> Source data
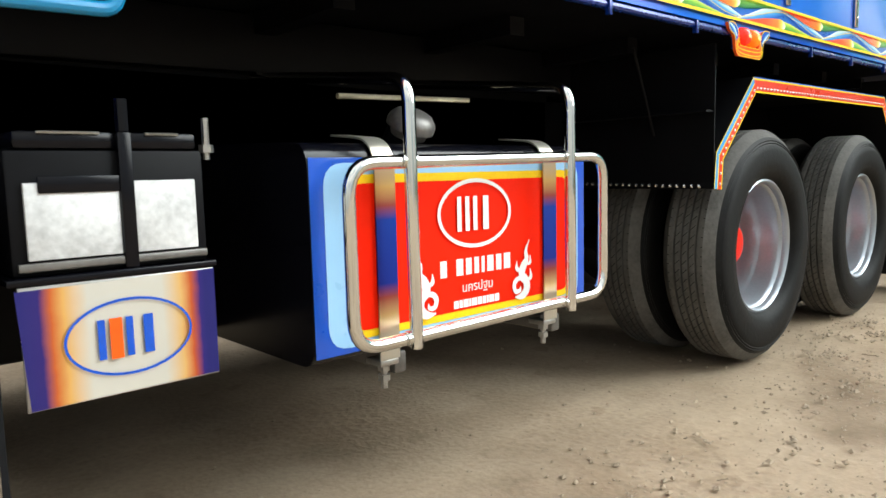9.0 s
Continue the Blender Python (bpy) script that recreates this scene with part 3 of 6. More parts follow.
def add_wheel(vehicle, x, y, side=1, dual=True, hub=ME_HUB, z=R_TYRE, nuts=True):
    """A wheel whose outer sidewall lies at y; side -1 turns it to face +y."""
    m = Matrix.Translation((x, y, z)) @ (Matrix() if side > 0 else Matrix.Rotation(math.pi, 4, "Z"))
    w = put("wheel", ME_RIM, vehicle, m, "silver painted steel wheel rim with round hand holes")
    put("tyre", ME_TYRE, w)
    put("hub_cap", hub, w, label="glossy red hub cap")
    put("brake_drum", ME_BACK, w)
    if nuts:
        for k in range(10):
            a = 2 * math.pi * (k + 0.5) / 10
            put("wheel_nut", ME_NUT, w, Matrix.Translation((0.146 * math.cos(a), 0.298, 0.146 * math.sin(a))))
    if dual:
        put("tyre", ME_TYRE, w, Matrix.Translation((0, 0.345, 0)))
    return w


# ---- painted figures of the tipper bodies ----
def band_lines(p, x0, x1, h, base=True, lw=0.0075):
    """Yellow border lines and a deep blue ground, for a band from x0 to x1 of unit height."""
    if base:
        p.fill([(x0, 0), (x1, 0), (x1, 1), (x0, 1)], P_BASE, 1)
    t = lw / h
    for z0, z1 in ((0, t), (1 - t, 1)):
        p.fill([(x0, z0), (x1, z0), (x1, z1), (x0, z1)], P_YEL, 5)
    e = 0.0075 / p.sx
    p.fill([(x0, 0), (x0 + e, 0), (x0 + e, 1), (x0, 1)], P_YEL, 5)
    p.fill([(x1 - e, 0), (x1, 0), (x1, 1), (x1 - e, 1)], P_YEL, 5)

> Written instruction
Reproduce the listing word for word and omit its pictures.

> Answer to the problem
9.0 s
Continue the Blender Python (bpy) script that recreates this scene with part 3 of 6. More parts follow.
def add_wheel(vehicle, x, y, side=1, dual=True, hub=ME_HUB, z=R_TYRE, nuts=True):
    """A wheel whose outer sidewall lies at y; side -1 turns it to face +y."""
    m = Matrix.Translation((x, y, z)) @ (Matrix() if side > 0 else Matrix.Rotation(math.pi, 4, "Z"))
    w = put("wheel", ME_RIM, vehicle, m, "silver painted steel wheel rim with round hand holes")
    put("tyre", ME_TYRE, w)
    put("hub_cap", hub, w, label="glossy red hub cap")
    put("brake_drum", ME_BACK, w)
    if nuts:
        for k in range(10):
            a = 2 * math.pi * (k + 0.5) / 10
            put("wheel_nut", ME_NUT, w, Matrix.Translation((0.146 * math.cos(a), 0.298, 0.146 * math.sin(a))))
    if dual:
        put("tyre", ME_TYRE, w, Matrix.Translation((0, 0.345, 0)))
    return w


# ---- painted figures of the tipper bodies ----
def band_lines(p, x0, x1, h, base=True, lw=0.0075):
    """Yellow border lines and a deep blue ground, for a band from x0 to x1 of unit height."""
    if base:
        p.fill([(x0, 0), (x1, 0), (x1, 1), (x0, 1)], P_BASE, 1)
    t = lw / h
    for z0, z1 in ((0, t), (1 - t, 1)):
        p.fill([(x0, z0), (x1, z0), (x1, z1), (x0, z1)], P_YEL, 5)
    e = 0.0075 / p.sx
    p.fill([(x0, 0), (x0 + e, 0), (x0 + e, 1), (x0, 1)], P_YEL, 5)
    p.fill([(x1 - e, 0), (x1, 0), (x1, 1), (x1 - e, 1)], P_YEL, 5)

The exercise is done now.